The web’s number crunchers are studying how Internet users tuned into online royal wedding coverage and as expected, it’s clear droves woke up early to witness the event.
According to the company Akamai, traffic began to spike as the wedding began at 6 a.m. ET and there was a peak of 5,398,731 page views a minute at about 9:30 a.m. ET, which ranks sixth on its list of high-traffic web events. Akamai says Friday morning’s rush of traffic was about 43 per cent higher than normal.
Meanwhile, Canadian company Sandvine says it measured an increase in video traffic that was more than 20 per cent greater than the same time last week.
Akamai expects that once its final analysis is done, the royal wedding will set a record for the most concurrent web video streams played, narrowly edging out the 1.6 million streams that were running at the peak of the 2010 World Cup.
But given how early people in North America had to wake up to watch the royal wedding and the fact that most probably had access to a television at home, Friday’s web stream numbers are very significant, said Akamai spokeswoman Suzanne Johnson.
Viewers in the East Coast had to get up at 6 a.m. to catch the wedding, or 3 a.m. out West. And it was a holiday in the U.K., making it easy for viewers there to catch the 11 a.m. TV broadcast at home.
“We weren’t sure — given that people had access to their televisions — whether they were going to tune into the live streams but it’s definitely been proved that yes they did,” Johnson said, adding that the appeal of social media and taking part in running commentary likely pushed people to their computers.
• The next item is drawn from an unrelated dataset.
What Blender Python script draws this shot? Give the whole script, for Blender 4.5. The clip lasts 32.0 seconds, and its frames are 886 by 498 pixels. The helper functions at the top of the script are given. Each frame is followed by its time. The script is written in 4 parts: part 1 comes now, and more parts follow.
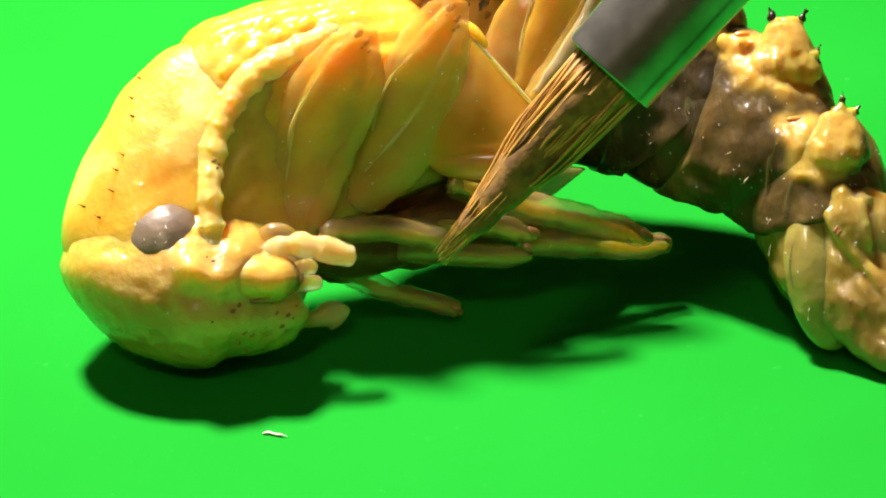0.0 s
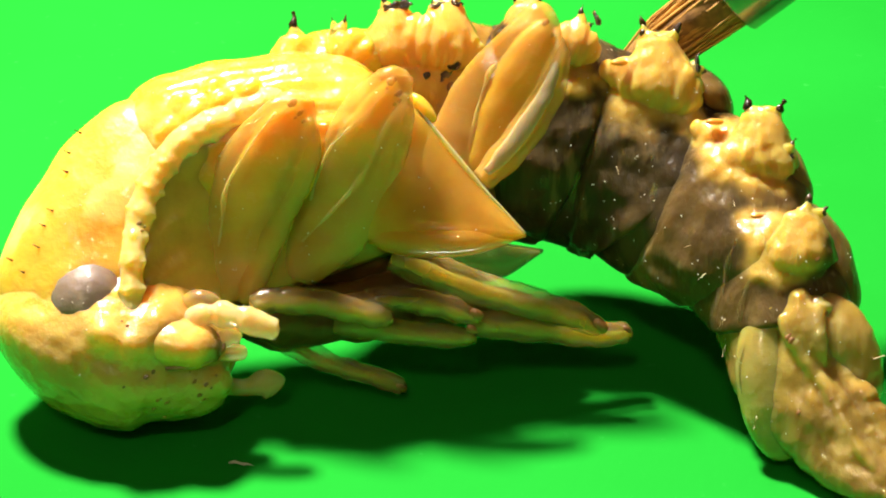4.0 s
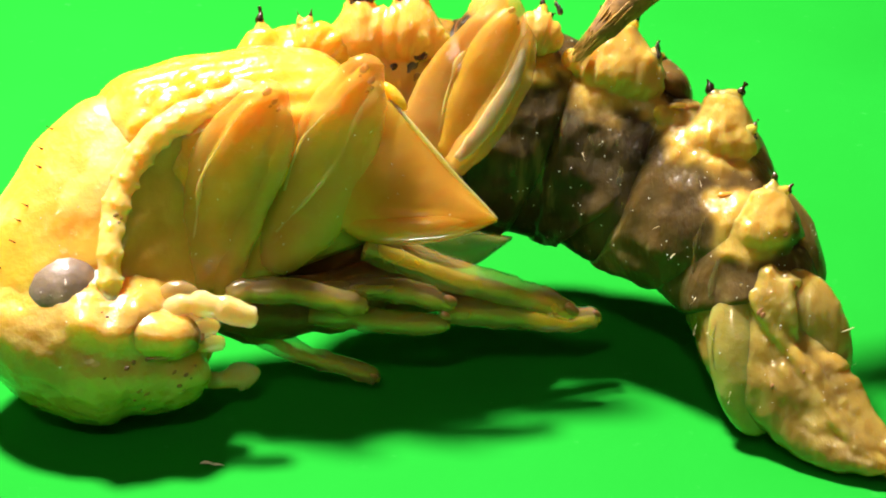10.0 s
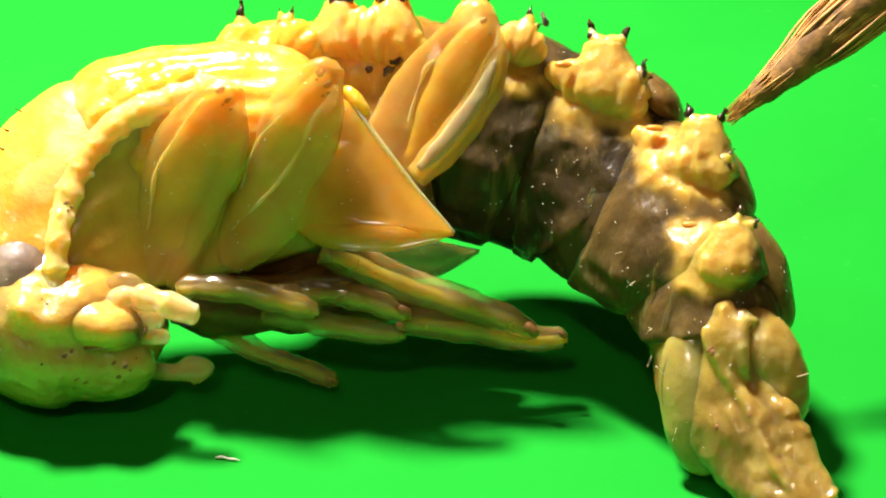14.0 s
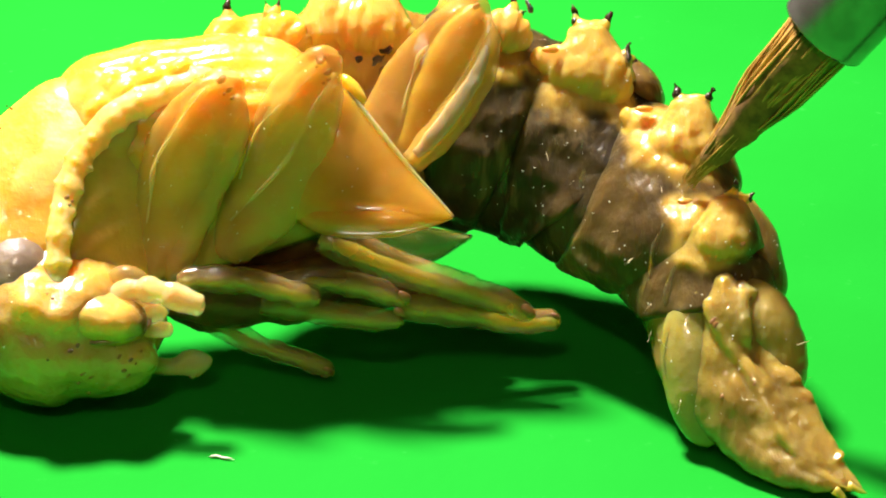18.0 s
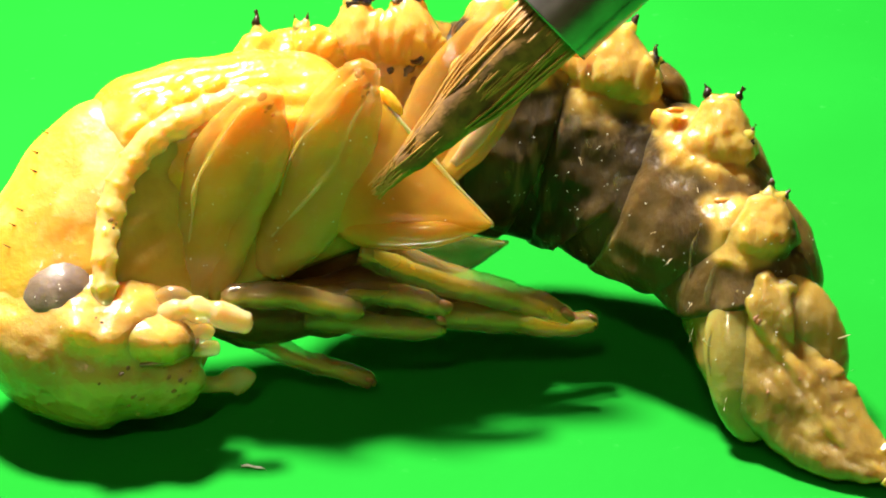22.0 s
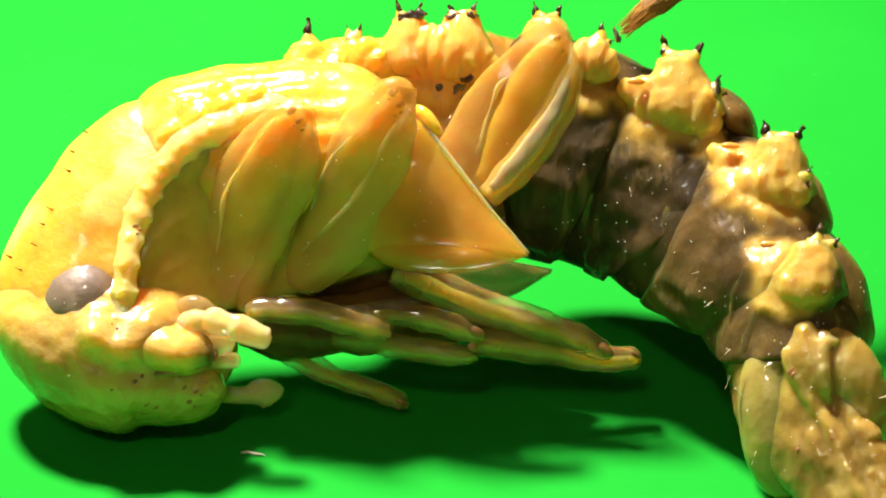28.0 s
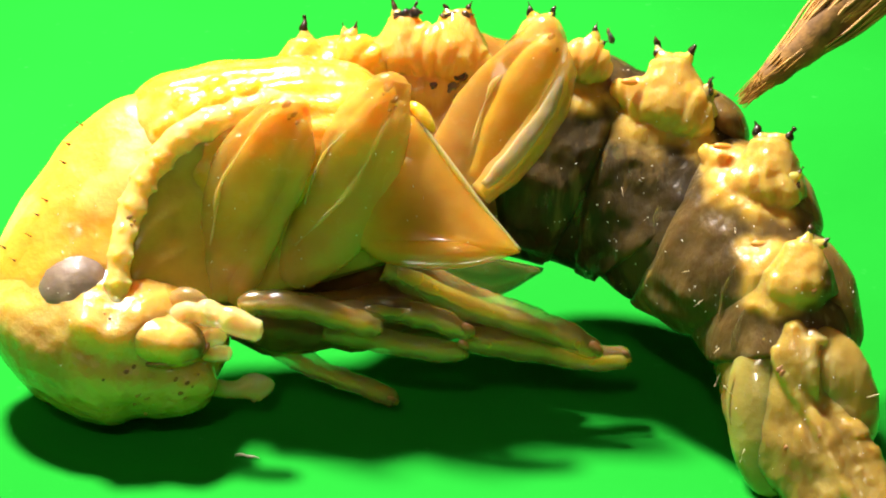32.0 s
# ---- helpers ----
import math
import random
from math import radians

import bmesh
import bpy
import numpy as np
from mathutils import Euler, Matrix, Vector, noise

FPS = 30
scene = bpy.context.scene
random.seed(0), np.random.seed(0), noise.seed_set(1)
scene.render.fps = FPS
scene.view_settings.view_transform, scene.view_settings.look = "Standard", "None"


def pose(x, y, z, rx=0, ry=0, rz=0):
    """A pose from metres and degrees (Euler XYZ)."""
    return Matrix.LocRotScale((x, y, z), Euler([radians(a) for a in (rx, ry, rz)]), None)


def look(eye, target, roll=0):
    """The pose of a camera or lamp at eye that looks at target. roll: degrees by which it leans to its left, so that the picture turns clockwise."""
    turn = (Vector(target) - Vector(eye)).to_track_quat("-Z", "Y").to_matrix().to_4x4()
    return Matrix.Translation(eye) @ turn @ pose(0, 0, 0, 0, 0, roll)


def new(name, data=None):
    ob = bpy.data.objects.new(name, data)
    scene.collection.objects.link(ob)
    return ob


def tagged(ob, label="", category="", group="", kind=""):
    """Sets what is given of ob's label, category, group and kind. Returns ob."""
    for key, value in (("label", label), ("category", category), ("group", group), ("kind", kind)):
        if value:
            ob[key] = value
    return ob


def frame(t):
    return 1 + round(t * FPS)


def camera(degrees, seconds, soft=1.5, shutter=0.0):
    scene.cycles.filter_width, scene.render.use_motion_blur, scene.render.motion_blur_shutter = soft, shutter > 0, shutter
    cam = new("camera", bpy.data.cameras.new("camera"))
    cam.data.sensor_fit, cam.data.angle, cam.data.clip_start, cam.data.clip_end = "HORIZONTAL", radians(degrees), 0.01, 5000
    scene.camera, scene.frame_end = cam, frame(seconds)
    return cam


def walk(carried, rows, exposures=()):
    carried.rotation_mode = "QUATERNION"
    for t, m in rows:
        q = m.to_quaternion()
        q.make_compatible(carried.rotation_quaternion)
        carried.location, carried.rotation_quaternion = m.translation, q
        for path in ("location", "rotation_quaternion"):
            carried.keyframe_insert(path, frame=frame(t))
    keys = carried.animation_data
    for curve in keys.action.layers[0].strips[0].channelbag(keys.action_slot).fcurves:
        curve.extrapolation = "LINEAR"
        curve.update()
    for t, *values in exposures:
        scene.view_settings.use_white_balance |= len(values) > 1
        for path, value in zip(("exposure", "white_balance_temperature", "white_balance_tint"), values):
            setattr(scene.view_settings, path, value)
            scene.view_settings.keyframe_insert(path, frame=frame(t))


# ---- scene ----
from mathutils.bvhtree import BVHTree

# A thorny beetle pupa, about 20 mm across, lies on a green card and is nudged with a small paintbrush.
# Built in true size: shapes are written in millimetres and scaled by MM.
MM = 0.001
cam = camera(21.13, 32.0, soft=2.0)
walk(cam, [
    (0, pose(-0.001211, -0.046415, 0.027597, 62.093, -1.857, 1.930)),
    (0.5, pose(-0.001207, -0.046478, 0.027808, 61.738, -1.838, 1.880)),
    (1, pose(-0.001139, -0.046970, 0.028375, 61.115, -1.853, 1.228)),
    (1.5, pose(-0.001273, -0.046490, 0.028508, 61.554, -1.548, 1.688)),
    (2, pose(-0.001331, -0.046120, 0.028731, 61.391, -1.681, 1.741)),
    (2.5, pose(-0.001299, -0.046227, 0.029198, 61.084, -1.034, 1.312)),
    (3, pose(-0.001247, -0.046519, 0.028695, 61.670, -1.839, 2.091)),
    (3.5, pose(-0.001118, -0.046692, 0.028840, 61.286, -1.859, 1.898)),
    (4, pose(-0.000959, -0.046137, 0.029227, 61.081, -1.423, 1.008)),
    (4.5, pose(-0.000806, -0.046433, 0.028693, 61.875, -1.940, 1.145)),
    (6.5, pose(-0.000670, -0.046845, 0.028265, 62.635, -1.725, 1.428)),
    (7, pose(-0.000605, -0.046771, 0.028302, 62.736, -1.700, 1.604)),
    (7.5, pose(-0.000479, -0.046779, 0.028265, 62.612, -1.842, 1.688)),
    (8, pose(-0.000282, -0.046660, 0.028325, 62.262, -1.978, 0.868)),
    (8.5, pose(-0.000189, -0.046661, 0.028530, 61.915, -1.562, 0.601)),
    (9, pose(-0.000217, -0.046813, 0.028170, 62.673, -1.850, 1.222)),
    (9.5, pose(-0.000268, -0.047070, 0.027116, 63.784, -2.403, 1.662)),
    (10, pose(-0.000313, -0.046934, 0.027466, 63.250, -1.695, 1.178)),
    (10.5, pose(-0.000361, -0.047021, 0.027157, 63.612, -1.835, 1.256)),
    (11, pose(-0.000420, -0.046956, 0.027186, 63.486, -1.883, 1.270)),
    (11.5, pose(-0.000477, -0.046837, 0.027219, 63.508, -1.907, 1.225)),
    (12, pose(-0.000564, -0.046873, 0.027080, 63.576, -1.798, 1.235)),
    (12.5, pose(-0.000640, -0.047206, 0.027769, 62.473, -1.393, 1.485)),
    (13, pose(-0.000673, -0.046941, 0.028472, 61.816, -1.371, 1.712)),
    (13.5, pose(-0.000615, -0.046528, 0.028172, 62.241, -2.037, 1.357)),
    (14, pose(-0.000587, -0.046188, 0.028766, 61.428, -1.362, 1.094)),
    (14.5, pose(-0.000553, -0.046564, 0.027687, 62.558, -2.779, 1.894)),
    (16.5, pose(-0.000481, -0.046686, 0.027921, 62.493, -2.308, 1.628)),
    (17, pose(-0.000472, -0.046736, 0.027929, 62.654, -2.270, 1.653)),
    (17.5, pose(-0.000481, -0.046532, 0.027630, 62.957, -2.519, 1.688)),
    (18, pose(-0.000489, -0.046644, 0.027427, 63.017, -2.330, 1.654)),
    (18.5, pose(-0.000502, -0.046548, 0.027565, 62.894, -2.094, 1.564)),
    (19, pose(-0.000511, -0.046988, 0.026983, 63.916, -2.187, 1.562)),
    (19.5, pose(-0.000579, -0.046884, 0.026969, 64.125, -2.211, 1.457)),
    (20, pose(-0.000661, -0.047024, 0.026966, 64.112, -1.939, 1.497)),
    (20.5, pose(-0.000771, -0.046954, 0.027098, 63.778, -1.955, 1.793)),
    (21, pose(-0.000816, -0.047031, 0.027620, 63.509, -1.405, 1.382)),
    (21.5, pose(-0.000889, -0.046764, 0.027992, 62.994, -1.647, 1.510)),
    (22, pose(-0.000946, -0.046650, 0.028084, 62.558, -1.645, 1.509)),
    (22.5, pose(-0.000971, -0.046936, 0.027421, 62.919, -1.899, 1.671)),
    (23, pose(-0.000992, -0.046432, 0.028192, 61.954, -1.605, 1.398)),
    (23.5, pose(-0.001010, -0.046299, 0.028330, 61.746, -1.657, 1.404)),
    (24, pose(-0.001020, -0.046438, 0.028138, 62.127, -1.890, 1.594)),
    (24.5, pose(-0.001077, -0.046297, 0.028203, 62.039, -1.906, 1.906)),
    (25, pose(-0.001079, -0.046627, 0.028339, 62.083, -1.875, 1.706)),
    (25.5, pose(-0.001102, -0.046586, 0.028341, 62.026, -1.878, 1.668)),
    (27.5, pose(-0.001017, -0.046442, 0.028417, 61.808, -1.779, 1.456)),
    (28, pose(-0.001032, -0.046293, 0.029105, 61.021, -1.057, 1.006)),
    (28.5, pose(-0.001025, -0.046691, 0.027494, 62.876, -2.510, 2.001)),
    (29, pose(-0.001041, -0.046493, 0.028232, 62.077, -1.991, 1.624)),
    (29.5, pose(-0.001034, -0.046510, 0.028280, 62.018, -1.966, 1.606)),
    (30, pose(-0.001035, -0.046599, 0.028177, 62.204, -1.950, 1.593)),
    (30.5, pose(-0.001043, -0.046614, 0.028156, 62.280, -1.946, 1.606)),
    (31, pose(-0.001044, -0.046588, 0.028211, 62.191, -1.929, 1.601)),
    (31.5, pose(-0.001032, -0.046606, 0.028193, 62.196, -1.938, 1.613)),
    (32, pose(-0.000992, -0.046734, 0.028170, 62.271, -1.815, 1.353)),
], exposures=((0, -0.12), (2, -0.09), (3.5, 0.0), (6, 0.04), (32, 0.05)))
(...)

Akamai has been keeping track of traffic surges since 2005 and says the record for concurrent page views is nearly double what was registered during the royal wedding.
The afternoon of June 24, 2010 still holds the record with 10,357,646 page views a minute.
But that busy web day had several high-profile sports events occurring simultaneously, including World Cup qualifying games and a record-setting Wimbledon match.
“Sports are unique in that people are inclined to find out what’s going on and they’ll quickly all check at the same time,” Johnson explained, and noted that traffic was sustained during the royal wedding.